I confess that I cringe whenever a Catholic liturgy or other ceremony crops up in a movie. Everything is always so deeply and inexplicably wrong, the kind of tiny stuff that could be fixed by hiring some pontificator from the internet at $8 an hour, that it cannot but drive me insane. They’ll vest Catholic priests half like Reverend Lovejoy and half like Archbishop Lefebvre. They’ll put Catholic elements inside obvious Baptist (or similar) churches. It pains my heart. Partly vainly, yes. But also because this is thousands of years of history folks! This is that amorphous blob, you know, the old stuff from before about 2005. Get it right!
Edward Berger’s Conclave (2024) has the audacity to dress everyone in the right clothes. It’s a revelation. Set during a papal election when cardinals lock themselves away, the film showcases a dazzling variety of fashions (different outfits cardinals, archbishops, and nuns wear in different circumstances) and even includes Eastern Catholic clergy. There’s another point in Conclave’s favor. Regular ole Western Catholics forget us Byzantines all the time. Here’s a movie that remembers we exist—and even that some such clergy are cardinals.
Perhaps my tongue has been, I don’t know, about three quarters tucked into my cheek thus far. Fair enough. But there is more meat to go on these bones. The film has the wherewithal to recognize Catholic politicking for what it is: cynical, cutthroat, earnest, and well-meaning. Yes, the abuse crisis comes up. Yes, we meet cardinals out of the tradition of Richelieu. Indeed, we get dozens of weak-willed company men, bent on comfortable careers. We also, however, meet liberal do-gooders, confused, racist traditionalists, and a variety of other true believers (not that cynical politicking and real faith are by any means mutually exclusive).
I have volunteered at Church soup kitchens, flea markets, and other functions over the years. I’ve known bow-tied trads and trans Catholics Communists. It’s a billions-wide big tent. I’m not sure any film I’ve ever seen has so successfully captured both the latitude and the limitedness (these are the highest-ranking clergy after all) of the Church.
The story is fine; its narrative kept me interested. I didn’t fall asleep, even if I found its two-hour runtime a bit on the long side for such straightforward fare. The cinematography and tension building played about as well as the narrative would have you expect. I had the mystery (who will be the new pope?) ruined for before I saw the movie. But so what?
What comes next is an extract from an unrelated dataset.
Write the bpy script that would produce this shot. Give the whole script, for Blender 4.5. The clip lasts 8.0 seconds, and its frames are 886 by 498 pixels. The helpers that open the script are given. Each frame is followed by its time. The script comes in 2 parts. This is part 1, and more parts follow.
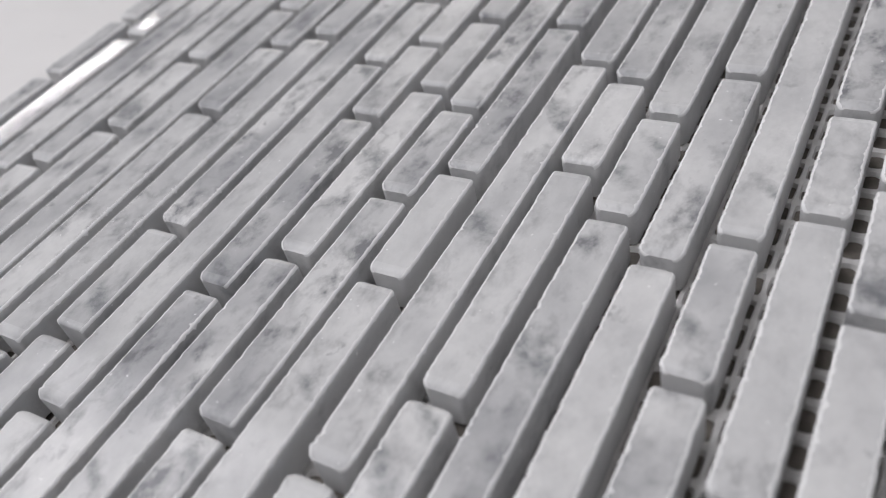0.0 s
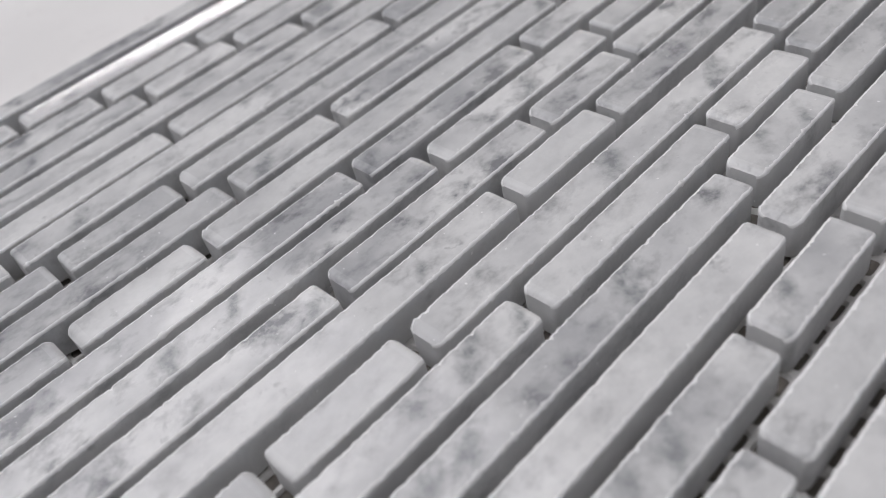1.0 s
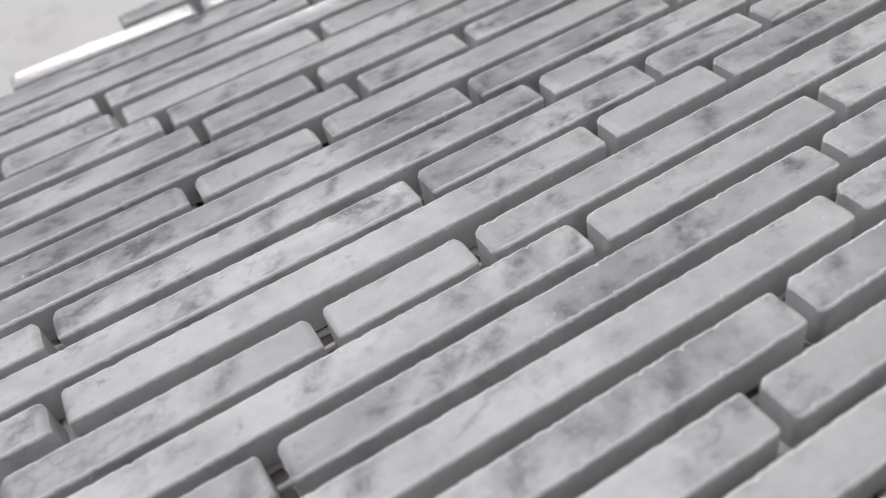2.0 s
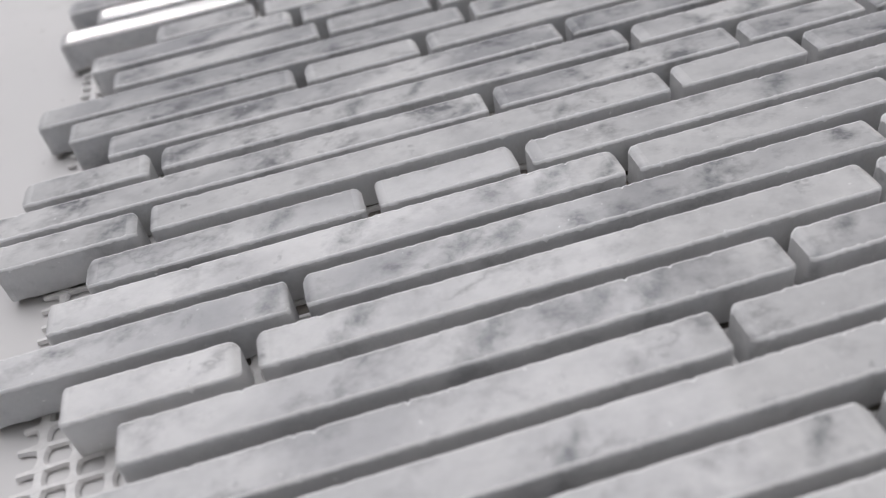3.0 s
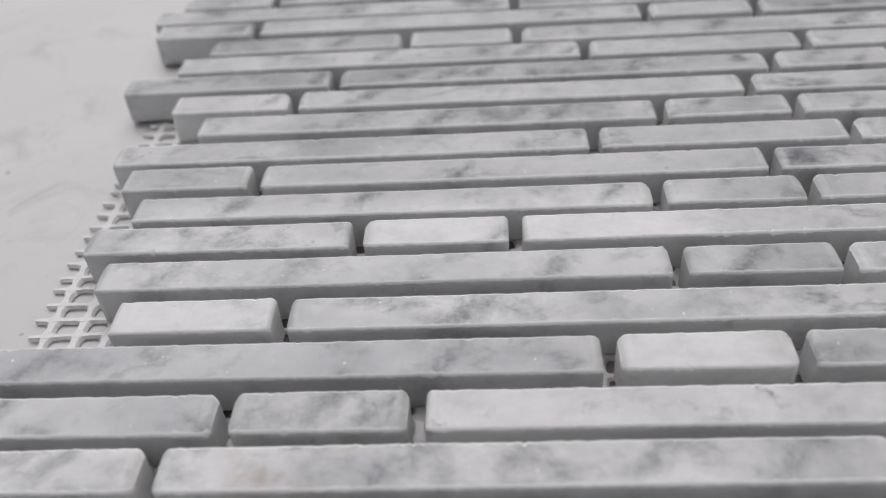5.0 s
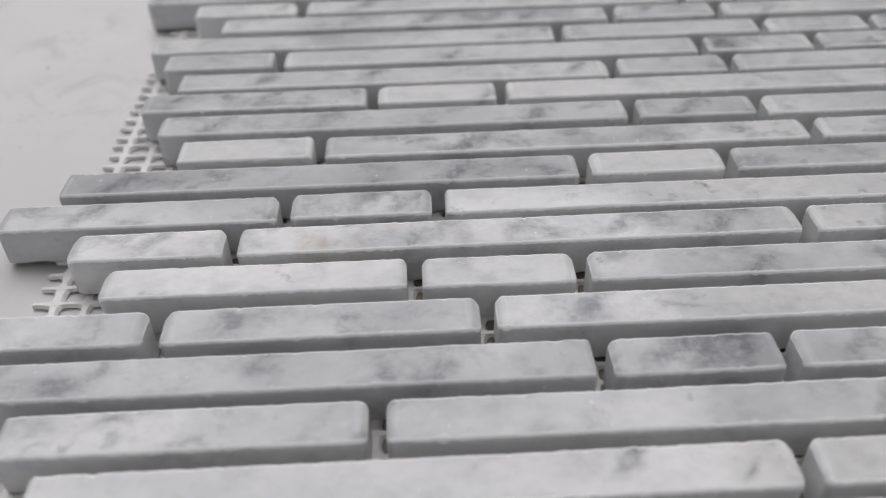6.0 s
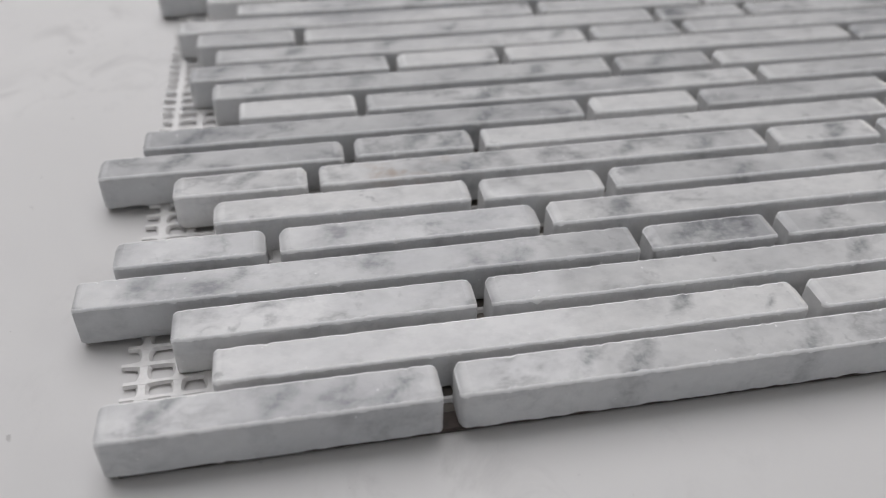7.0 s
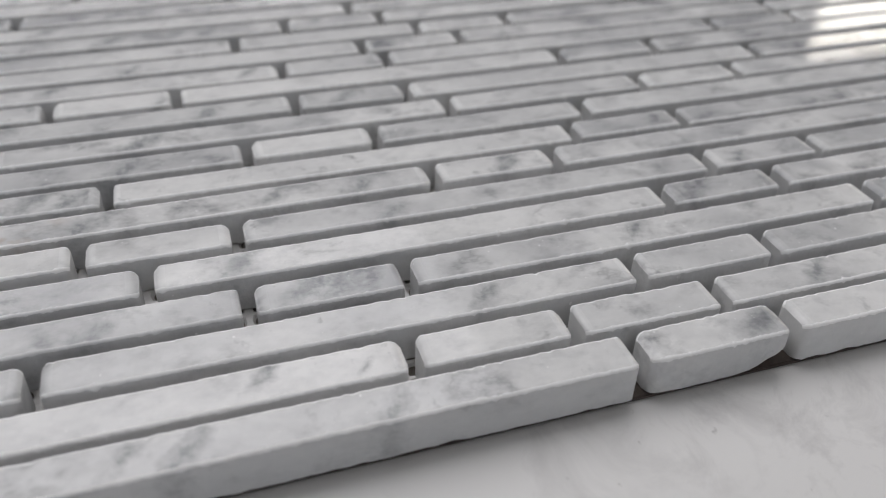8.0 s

For once, I got to participate in the politics of representation on the big screen—not in any deep or politically profound way (I doubt that would have been very fun). Nothing is changed; the world keeps turning. I don’t even expect anyone to care. But hey I am happy to say they got the cattiness and sartorial sumptuousness right. For a night at the movies, I could’ve done much worse.